O CAMINHO DA SERPENTE

"Reconhecer a verdade como verdade, e ao mesmo tempo como erro; viver os contrários, não os aceitando; sentir tudo de todas as maneiras, e não ser nada, no fim, senão o entendimento de tudo [...]".

"Ela atravessa todos os mistérios e não chega a conhecer nenhum, pois lhes conhece a ilusão e a lei. Assume formas com que, e em que, se nega, porque, como passa sem rasto recto, pode deixar o que foi, visto que verdadeiramente o não foi. Deixa a Cobra do Éden como pele largada, as formas que assume não são mais que peles que larga.
E quando, sem ter tido caminho, chega a Deus, ela, como não teve caminho, passa para além de Deus, pois chegou ali de fora"

- Fernando Pessoa, O Caminho da Serpente

Saúde, Irmãos ! É a Hora !


segunda-feira, 10 de março de 2008

Ó Mar (Fausto)

Ó Mar Leva tudo o que a vida me deu Tudo aquilo que o tempo esqueceu Leva que eu vou voltar Ó Mar Como quem vem E regressa ao fundo Do ventre da mãe

Tão indiferente Consumiste na força bravia Todo o encanto das coisas que havia E lançaste na praia ardente Náuseas e pragas Despojos de almas As carnes em chagas As mágoas Condenaste-me à noite De sangue e fogo E vento e sombras Ao teu quebranto Mas deixa-me ao menos O corpo despido Em descanso


Ó Mar Lago imenso de oceanos salgados Onde os rios também naufragados Vão por fim descansar Ó Mar Tecem murmúrios Sensuais Como os amantes Depois Repousam em paz
No teu ciúme Ó sereia do braço da ira Seduziste na tua mentira E arrastaste contigo o mundo Todos os sonhos Os meus desejos Os suaves Outonos E o Tejo São saudades que eu tenho Leve memória Do que já fui Que já não sou Mas se tudo levaste Leva enfim esta dor Que ficou

2 comentários:

Anónimo disse...

De toda a obra de Fausto esta é a que a pessoa que sou mais ama.
O humano que ainda há em mim, ouve-a, agora... e o que a Ana é, de humano, para além dos nomes, dos jogos e da nossa vontade de transcendência ouve as palavras e amúsica sem se deixar prender, apenas paricipando no som profundo de todoa alma portuguesa a chamar pelo mar... Ó Mar... Ó Mãe... ó Morte... Uma litania, um faodo de embalar...semelhante em ecos à Noite de Pessoa... esse rosto de ninguém... o mesmo som fundo de Pascoaes... "Senhora da Noite"... Manuel Alegre em alguns momentos...
A voz humana de Portugal que era e ficou, mesmo depois de adormecidas as índias da alma...Esse mesmo Mar salgado que cai nos meus olhos, por detrás de todas as máscaras... inundando de uma nostalgia e dor rediviva e benéfica. Ó pátria... Ó ilhas distantes e afortunadas ... Ó antiga raiz onde me fundo, matriz daquilo que sou, para além dos astros e das falas...

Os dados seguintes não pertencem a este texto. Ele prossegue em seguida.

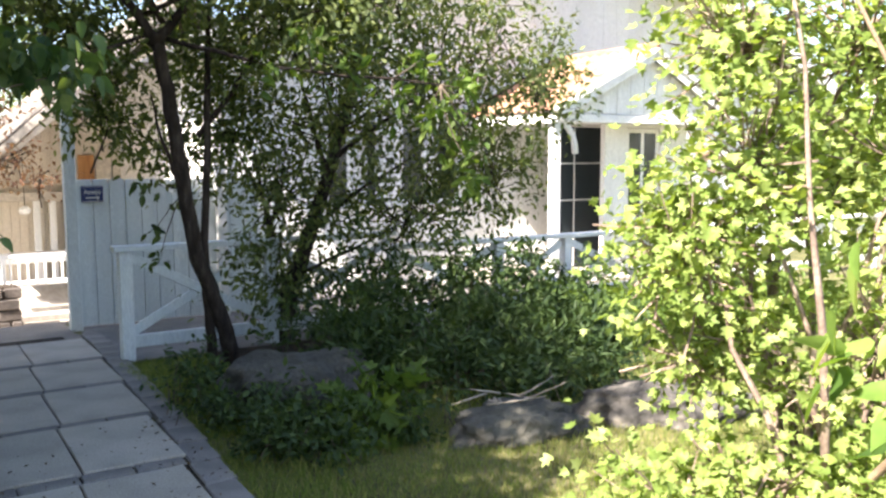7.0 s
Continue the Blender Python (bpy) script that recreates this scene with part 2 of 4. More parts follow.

O murmúrio fundo do mar/essevelho canto duma igreja sem tectos /universal e livre...

Que bela maneira de limpar os restos sonho que ainda moram na claridade baça do olhar...

O ar segredado/pela boca dos búzios/ anoitece no mar/Belo e grande/como a humanidade.

Para ouvir as vezes que for necessário, para além daquelas que já ouvi...

Obrigado, Ana Margarida

Saudades regeneradoras...

Ana Margarida Esteves disse...

Eu e que agradeco, obscuro.

Sabes, a America, nas suas contradicoes e em todo o extase e toda a dor que me faz viver, tem sido a minha maior mestra.